What do you make of the high-contrast engraved steel images of Obama, the ones that look like Gestapo recruiting posters? Views from just below the chin with his head central, in greys, whites, blacks and reds? This is art that stomps on your face, like a goosestep.
I know this. Whatever is going to happen now is entirely unknown, and unlike anything we expected. Its visible in little images here and there, intentional ones and by mistake. Welcome to the 1930’s all over again.
Government Art, approved for public consumption. Children of the Revolution bravely looking into the Radiant Future, chins up stalwart and resolute.
Now fish wrap!
Government Art, soup cans, big eyed turtles and Elvis on black velvet might get people to open their wallets, but it is going to wind up in collections as fad art and be on PBS Road Show of things that don’t sell. Hell, the frame may be worth more than the canvas.
Even the names turned out studio sweepings, worth only a sou or two. Piccaso’s lino cuts sell for as little as $10, he turned out hundreds.

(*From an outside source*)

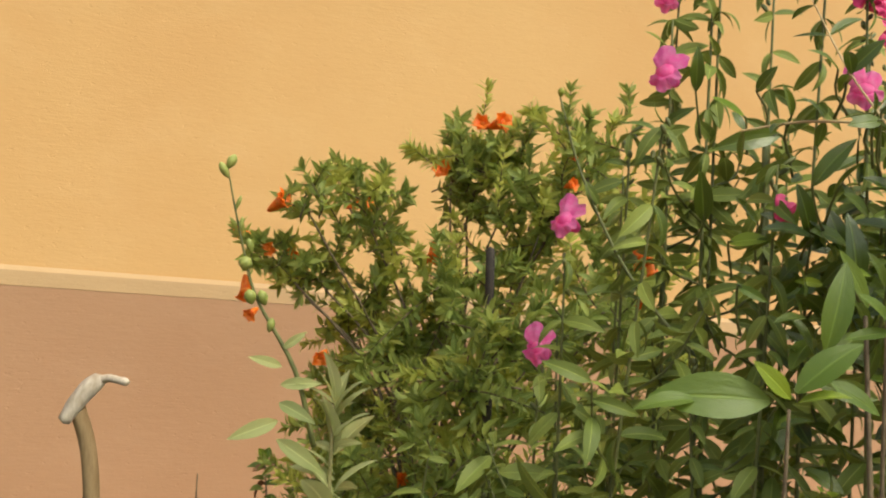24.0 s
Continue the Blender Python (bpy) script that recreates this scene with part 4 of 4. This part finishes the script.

I asked the question before, “Just what does a soup can say to you?” Now look at the “Persistence of Memory” or any one of the “Water Lilies.” Now the “Night Hawks” and explain the evocative feeling versus a soup can. Measure this against the classical and the neo-classical painters. I didn’t say you have to like them, use them as a measure for all other art.
This holds true for music, writing and dance too.
Most importantly, it works for ethics. That guidepost is doing the right thing when no one is looking.